I staggered into the house and found the phone, stretching its long cord to the middle of the living room floor where I could sprawl. As I began to dial, each revolution of the rotary wheel spiraled in an infinite whirlpool . . . 2 . . . 4 . . . 5 . . . What was Teri’s number? I’d dialed it a thousand times. Finally, I was able to complete the call and, thankfully, it was Teri who picked up.
“I’m going to die,” I slurred calmly. “I am going to die in the next few minutes and I wanted to tell you I love you and you’re my best friend.”
Teri immediately recognized my condition and I detected a slight titter of congratulations. She’d already tried alcohol, pot, and boys. Until now, we had only one of those things in common. “You’re not going to die,” she assured me.
“But I want to,” I retorted, not sure if I was speaking as a result of my current emergency or in a more honest, general way.
“You’re not going to die. And I love you too. Now go outside and get some air and I promise it will get better.”
Jay helped me to my feet, as precarious as a newborn calf’s, and back out to the porch. I steadied myself on the railing overlooking the garden and did what I always did for clarity or escape:
I sang.
I slowly lifted my hands, acquired balance, and I sang.

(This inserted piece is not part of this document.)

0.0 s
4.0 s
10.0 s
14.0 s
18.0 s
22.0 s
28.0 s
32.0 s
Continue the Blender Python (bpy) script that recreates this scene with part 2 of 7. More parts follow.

“The Star Spangled Banner.”
At the top of my lungs.
Jay warned that someone was going to call the police, but I was resolved to a big finish.
O’er the land of the free!
And the home of the brave!
I waited for the applause in my head to reach its peak and then promptly threw up into the vincas. And then I threw up again. And again. Acidic to what I prayed was the last drop. Weakly, I lowered m
yself to the cool cement porch and closed my eyes, commanding the wretched sickness to disappear while clinging to the euphoria. I forced my heavy lids open to find june bugs dizzily penciling their shadows around the porch light, seemingly drunk as well. Suddenly, several blurry Jays entered the frame, looking down with more than a tinge of concern.
“Hey, man, are you all right?”
“Am I dead yet?” I replied.
He undressed me and gently put me to bed, offering a trash can into which I would puke over the next hours, while he lay snoring in the twin bed a few feet away.
The next morning I woke, my eyes poisoned and my head pounding out of rhythm with my throbbing pulse, like a drummer with a bum arm. My breath was raspy and rank and a thought worse than death pushed its way through my swollen brain: it was Saturday and I had flag girl practice.
I was the drum major in our junior high band and had taken on the responsibility to choreograph the squad through the summer in preparation for the fall. Our latest routine was set to “Black Magic Woman,” and I had some seriously complicated, crowd-pleasing moves to teach. But I could hardly move myself.
Rather than walk the endless mile to Squirrel Hollow Park for practice, I decided I would tell my mother the awful truth and she would let me go back to bed. It would be worth it. My father was gone for the day and I was grateful, certain my mom would be more sympathetic. Though the half-empty liquor bottles and vomit-covered vincas had already tipped her off, she let me go through the grueling act of confession, and then finally said, “Sam. I know.”
I cried to her, swearing I would never drink again. She insisted I walk to practice anyway, reminding me that it was my responsibility and not the flag girls’ fault that I was a hopeless drunk. Then she tortured me. “And when you get back, I’ll make some chili hot dogs for you and Jay for lunch. Really spicy, meaty chili with beans. How does that sound?”
I ran to the bathroom and vomited again. Then I showered to remove the stench of my transgression and went to twirl deliriously spinning, nausea-inducing flags.